Aragão exibiu um mapa em que detalhou as etapas da obra e desabafou: "estamos trocando os pneus do carro em movimento. Existe uma linha férrea de carga (operada pela empresa Transnordestina) que precisa de reparos. Estamos consertando esses trechos urbanos sem interromper o tráfego e, depois, faremos mais duas linhas para o VLT ao lado. As  desapropriações  devem ocorrer a partir de janeiro e fevereiro de 2013 com toda força."

Obras para a Copa de 2014
Obras para a Copa de 2014

O técnico disse que está cumprindo a decisão da Justiça Federal de só voltar a avaliar as casas depois que o plano de indenização estivesse pronto. "A medida cautelar está em vigor e só voltaremos ao trabalho mais forte em 2013. Espero não encontrar conflitos com as famílias. O governo está sendo generoso, magnânimo com as avaliações, porque é uma área da União invadida por essas famílias há muitos anos", disse o diretor da Metrofor.

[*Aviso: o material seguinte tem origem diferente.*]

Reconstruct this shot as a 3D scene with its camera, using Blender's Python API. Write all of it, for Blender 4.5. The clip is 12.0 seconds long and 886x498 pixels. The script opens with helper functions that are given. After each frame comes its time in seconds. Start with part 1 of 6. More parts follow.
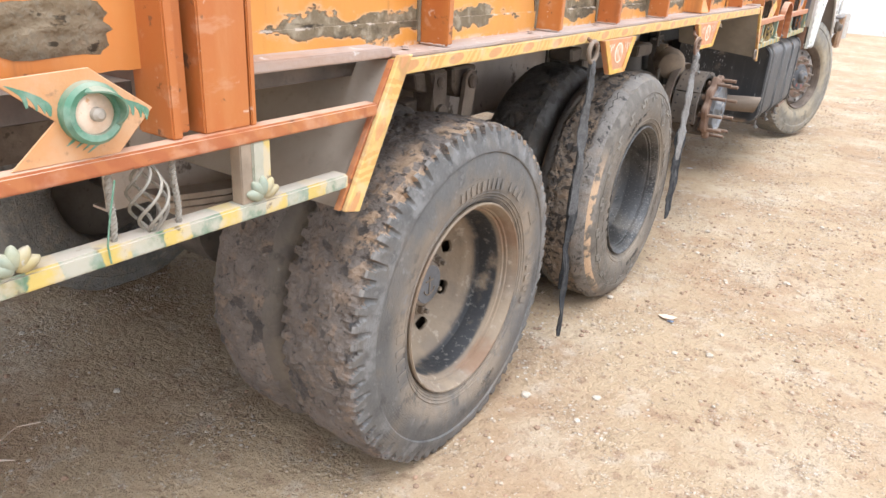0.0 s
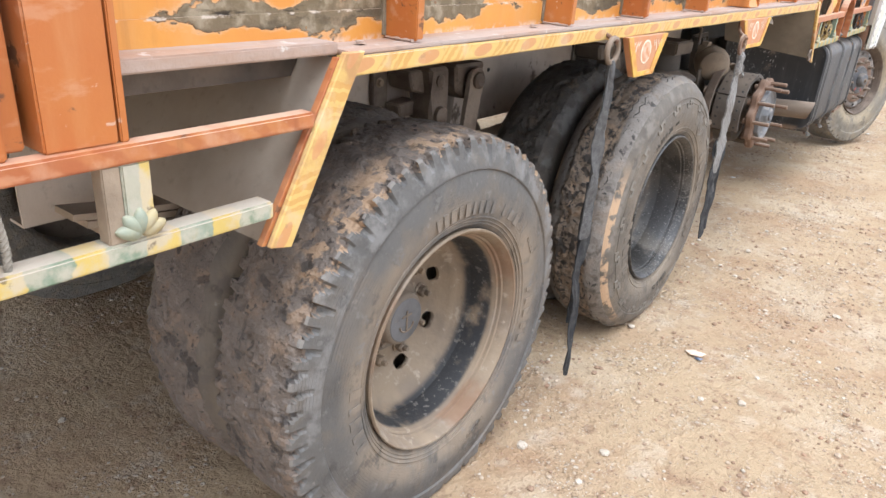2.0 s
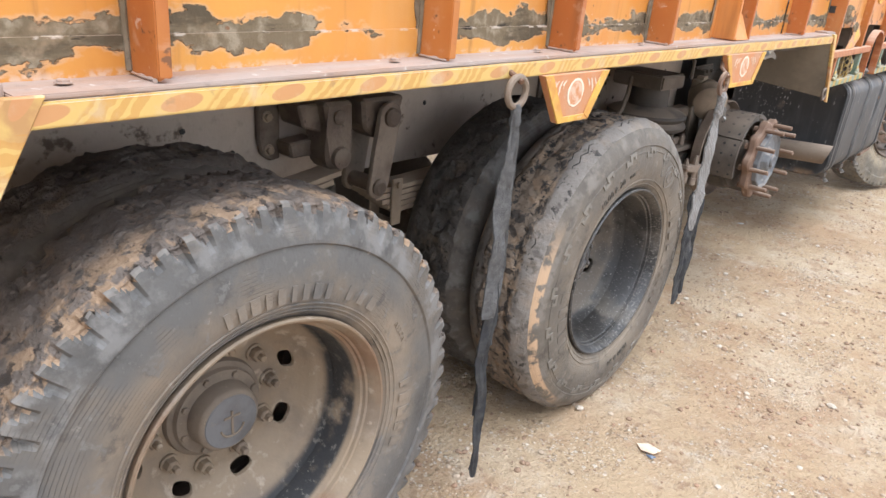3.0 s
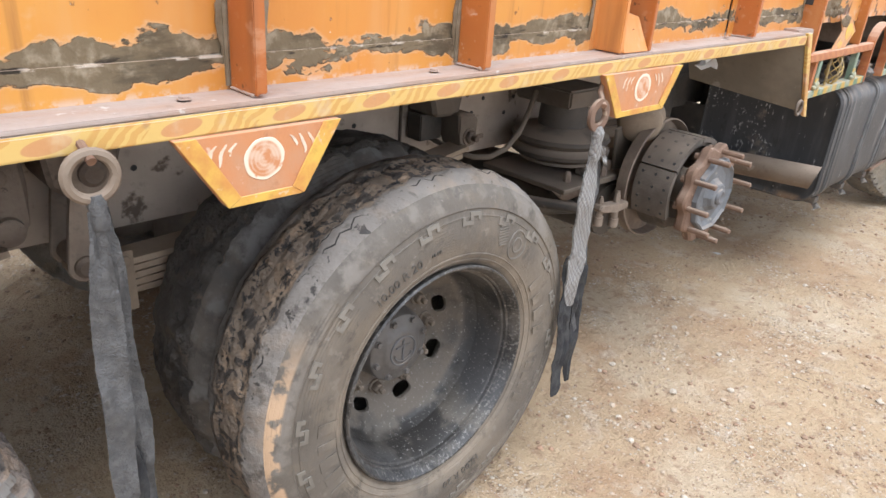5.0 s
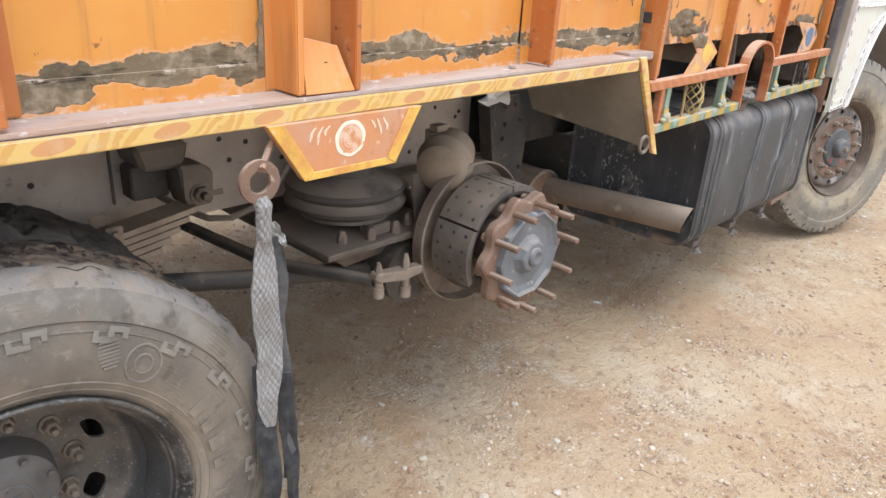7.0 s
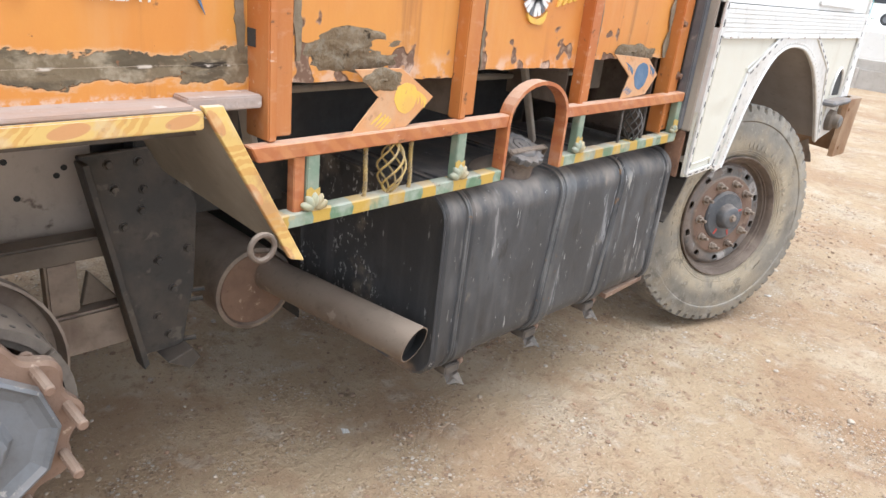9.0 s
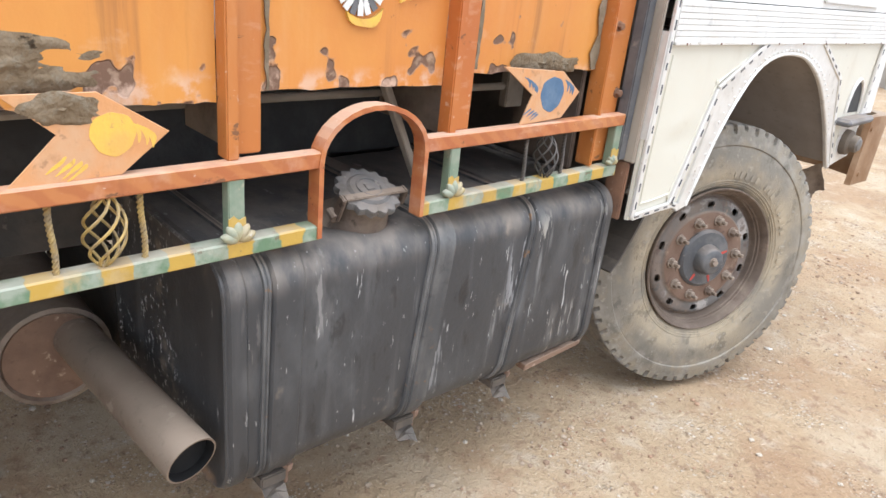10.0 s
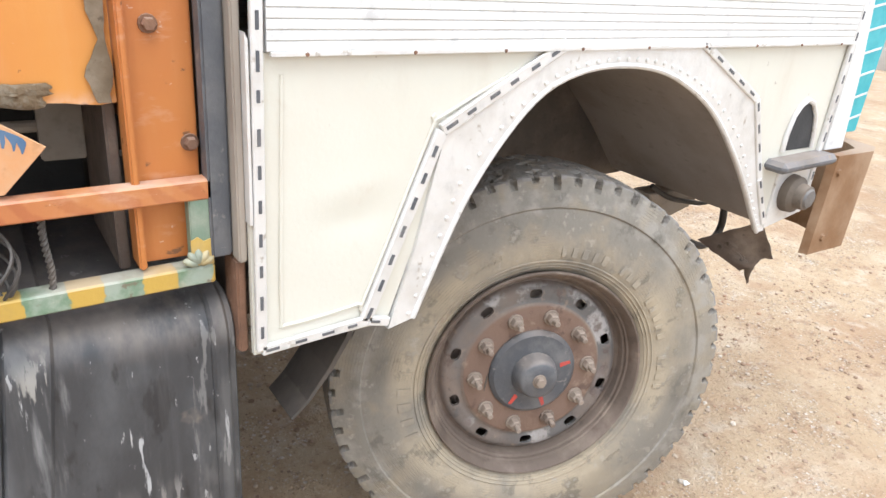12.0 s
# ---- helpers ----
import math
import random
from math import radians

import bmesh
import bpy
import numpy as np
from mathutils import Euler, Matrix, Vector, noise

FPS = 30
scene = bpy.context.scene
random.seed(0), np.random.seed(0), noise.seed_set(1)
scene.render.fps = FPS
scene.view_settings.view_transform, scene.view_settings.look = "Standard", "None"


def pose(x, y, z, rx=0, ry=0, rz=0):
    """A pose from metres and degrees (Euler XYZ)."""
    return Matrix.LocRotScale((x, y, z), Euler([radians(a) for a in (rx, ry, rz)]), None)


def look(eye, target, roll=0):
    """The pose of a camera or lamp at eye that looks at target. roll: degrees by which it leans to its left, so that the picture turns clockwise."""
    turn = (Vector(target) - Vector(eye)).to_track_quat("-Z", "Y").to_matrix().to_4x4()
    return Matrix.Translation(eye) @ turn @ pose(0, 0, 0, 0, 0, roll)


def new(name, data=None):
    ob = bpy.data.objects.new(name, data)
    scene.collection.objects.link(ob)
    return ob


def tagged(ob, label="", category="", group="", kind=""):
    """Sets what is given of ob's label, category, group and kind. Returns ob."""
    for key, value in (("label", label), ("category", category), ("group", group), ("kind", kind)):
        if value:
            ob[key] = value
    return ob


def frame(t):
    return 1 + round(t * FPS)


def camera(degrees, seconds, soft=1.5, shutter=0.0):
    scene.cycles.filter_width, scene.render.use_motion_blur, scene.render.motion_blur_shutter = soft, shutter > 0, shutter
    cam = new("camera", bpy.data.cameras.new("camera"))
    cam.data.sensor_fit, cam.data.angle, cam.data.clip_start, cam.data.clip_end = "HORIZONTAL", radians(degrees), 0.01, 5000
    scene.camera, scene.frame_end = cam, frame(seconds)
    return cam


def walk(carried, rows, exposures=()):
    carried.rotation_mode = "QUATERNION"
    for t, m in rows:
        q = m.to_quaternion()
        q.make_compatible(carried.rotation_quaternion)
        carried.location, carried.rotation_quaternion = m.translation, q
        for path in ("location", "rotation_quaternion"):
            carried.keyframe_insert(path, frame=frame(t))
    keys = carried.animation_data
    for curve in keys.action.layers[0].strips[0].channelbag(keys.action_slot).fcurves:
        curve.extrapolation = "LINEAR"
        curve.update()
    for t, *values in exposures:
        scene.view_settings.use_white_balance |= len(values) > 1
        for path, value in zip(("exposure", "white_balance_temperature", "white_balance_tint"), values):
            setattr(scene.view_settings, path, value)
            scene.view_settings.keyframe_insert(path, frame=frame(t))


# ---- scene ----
cam = camera(64.8, 12.0)
PATH = [
    (0, (0.98, 0.234, 1.469), (-0.034, 1.777, 0.699), 3.3),
    (0.5, (0.985, 0.243, 1.468), (-0.035, 1.779, 0.695), 3.3),
    (1, (0.988, 0.247, 1.466), (-0.054, 1.773, 0.701), 3.2),
    (1.5, (0.961, 0.367, 1.441), (-0.11, 1.854, 0.64), 3.9),
    (2, (0.91, 0.61, 1.444), (-0.188, 2.081, 0.65), 3.9),
    (2.5, (0.934, 0.895, 1.455), (-0.254, 2.296, 0.665), 5.6),
    (3, (0.967, 1.216, 1.462), (-0.226, 2.63, 0.703), 5.2),
    (3.5, (0.927, 1.522, 1.483), (-0.256, 2.953, 0.742), 4.7),
    (3.7, (0.888, 1.638, 1.502), (-0.249, 3.096, 0.738), 4.5),
    (5.3, (1.038, 2.334, 1.543), (-0.248, 3.626, 0.72), 4.3),
    (5.5, (1.015, 2.39, 1.53), (-0.259, 3.701, 0.718), 4.0),
    (6, (1.032, 2.539, 1.527), (-0.223, 3.873, 0.724), 2.0),
    (6.5, (1.076, 2.86, 1.551), (-0.208, 4.178, 0.766), 4.3),
    (7, (1.153, 3.118, 1.562), (-0.105, 4.463, 0.782), 3.7),
    (7.2, (1.145, 3.244, 1.558), (-0.106, 4.617, 0.818), 4.4),
    (8.8, (1.219, 4.426, 1.555), (-0.088, 5.769, 0.856), 4.8),
    (9, (1.187, 4.602, 1.565), (-0.064, 5.976, 0.824), 6.3),
    (9.5, (1.159, 4.958, 1.567), (-0.138, 6.291, 0.833), 3.4),
    (10, (1.15, 5.38, 1.585), (-0.19, 6.657, 0.828), 6.2),
    (10.5, (1.157, 5.74, 1.573), (-0.171, 7.041, 0.836), 5.3),
    (11, (1.144, 6.146, 1.603), (-0.235, 7.377, 0.838), 4.7),
    (11.5, (1.173, 6.523, 1.628), (-0.308, 7.606, 0.832), 5.8),
    (12, (1.109, 6.839, 1.603), (-0.386, 7.911, 0.82), 4.8),
]
walk(cam, [(t, look(eye, target, roll)) for t, eye, target, roll in PATH], exposures=((0.0, 0.99, 5750, 10), (2.0, 0.90, 5750, 10), (5.0, 0.81, 5750, 10), (8.0, 0.76, 5750, 10), (10.0, 0.80, 5750, 10), (12.0, 0.90, 5750, 10)))


# ---- light ----
world = bpy.data.worlds.new("overcast_sky")
scene.world = world
world.use_nodes = True
wn = world.node_tree.nodes
wl = world.node_tree.links
sky = wn.new("ShaderNodeTexSky")
sky.sky_type = "NISHITA"
sky.sun_disc = False
sky.sun_elevation = radians(72)
sky.sun_rotation = radians(60)
sky.air_density, sky.dust_density, sky.ozone_density = 1.0, 1.0, 1.0
wn["Background"].inputs["Strength"].default_value = 0.205
haze = wn.new("ShaderNodeHueSaturation")
haze.inputs["Saturation"].default_value = 0.08
wl.new(sky.outputs["Color"], haze.inputs["Color"])
wl.new(haze.outputs["Color"], wn["Background"].inputs["Color"])

sun_data = bpy.data.lights.new("sun", "SUN")
sun_data.energy = 2.3
sun_data.angle = radians(50)
sun_data.color = (1.0, 0.98, 0.95)
sun_lamp = new("sun", sun_data)
sun_lamp.matrix_world = look((2.2, 4.0, 9.0), (0, 5.5, 0))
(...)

Por estar com apenas 20% dos trabalhos concluídos, o TCU colocou a obra do VLT, já em setembro deste ano, "sob luz amarela", seguindo sugestão do Ministério das Cidades.

A luz amarela do TCU tinha um foco específico:  a obra dependia de desapropriações que estavam sendo questionadas na Justiça Federal e a solução poderia levar um "tempo infinito", muito além daquele estabelecido na Matriz de Responsabilidade assinada pelo governador Cid Gomes e pela prefeita de Fortaleza, Luizianne Lins (PT).

Sem as desapropriações, o VLT estará comprometido no traçado do projeto original e a mudança implicaria em alterações no financiamento e custo da obra.